Republican critics seized on the fact that the 13.2 percent jobless rate is at an historic high and Nevada leads the nation in the rate of foreclosures and bankruptcies. The casino industry, the economic engine that drives the state, has been battered by reluctant tourists and gamblers pinching their pennies.
"Nevadans know that Sen. Reid pushed hard to get this stimulus package through the Senate, but their state has lost over 43,000 jobs lost since the legislation was signed into law," said Jahan Wilcox, Republican National Committee spokesman.
"The people of Nevada deserve to know why the leader of the Senate wasted hundreds of billions of taxpayer dollars just to lose tens of thousands of jobs in the Silver State," he said.
A group of four protesters stood across the street from the motorcade's arrival area outside the Lawlor Events Center with signs that read "Biden-Reid on a bankroll — ours," "No more spending — broke," and "How's the penthouse on the Ritz, Harry?"
A newspaper poll earlier this month showed Reid trailing two Republicans who are running to unseat him: former state GOP chairwoman Sue Lowden and Danny Tarkanian, son of former UNLV basketball coach Jerry Tarkanian.

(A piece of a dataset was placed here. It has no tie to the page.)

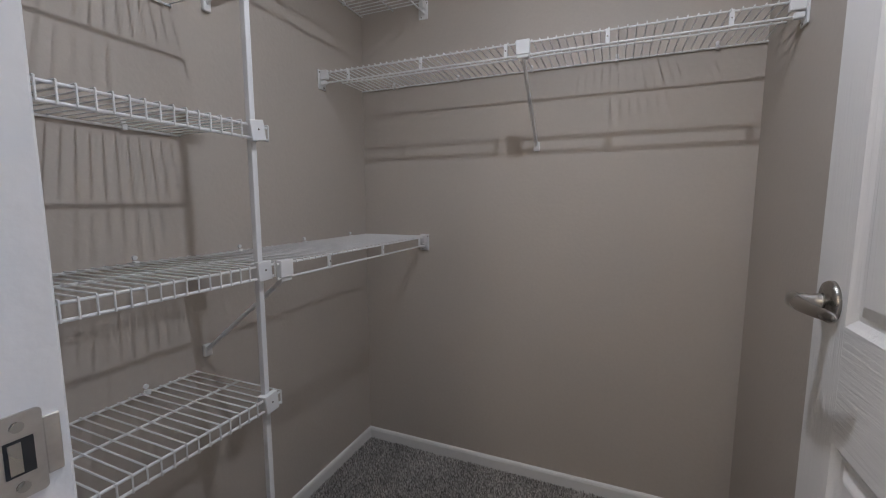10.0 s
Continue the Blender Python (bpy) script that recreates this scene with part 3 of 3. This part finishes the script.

Reid, who is running for a fifth term, had 39 percent to Lowden's 49 percent, according to the survey of 500 registered voters conducted by Washington, D.C.-based Mason-Dixon Polling & Research Inc. for the Las Vegas Review-Journal. The poll had a sampling error margin of plus or minus 4.5 percentage points.
Reid lagged behind Tarkanian in a head-to-head matchup 43 percent to 48 percent.
Lowden sponsored a free breakfast of coffee and donuts in a Reno hotel-casino parking lot Friday to people who brought food for the local food bank — a move intended to underscore the contrast to Reid's pricey breakfast.
Lowden said Reid's clout as majority leader is exaggerated. She said Nevada currently gets back 65 cents for every dollar taxpayers send to Washington, D.C., compared with 98 cents on the dollar while former Republican Sen. Paul Laxalt represented Nevada from 1974 to 1987.
About 500 people lined up to get into the Biden-Reid appearance at the Lawlor Events Center.
Among them was Cloyd Phillips, executive director of a local community services agency that he says has received stimulus funds in the past. He said the money has been used to provide funding for computer training classes for seniors, financial literacy training and other workplace development programs.
He told the Reno Gazette-Journal he wanted to make sure he got word to Biden and Reid that smaller groups are benefiting from the recovery act, not just large corporations.
Biden's visit comes five months after resident Barack Obama traveled to Las Vegas to headline a celebrity fundraiser for Reid featuring performances by Bette Midler and Sheryl Crow.
Obama urged Nevadans to return Reid for another six-year term, saying his leadership was crucial to passing the $787 billion stimulus package and an expansion of children's health insurance earlier this year.

Reid "knows how to get things done," the president said.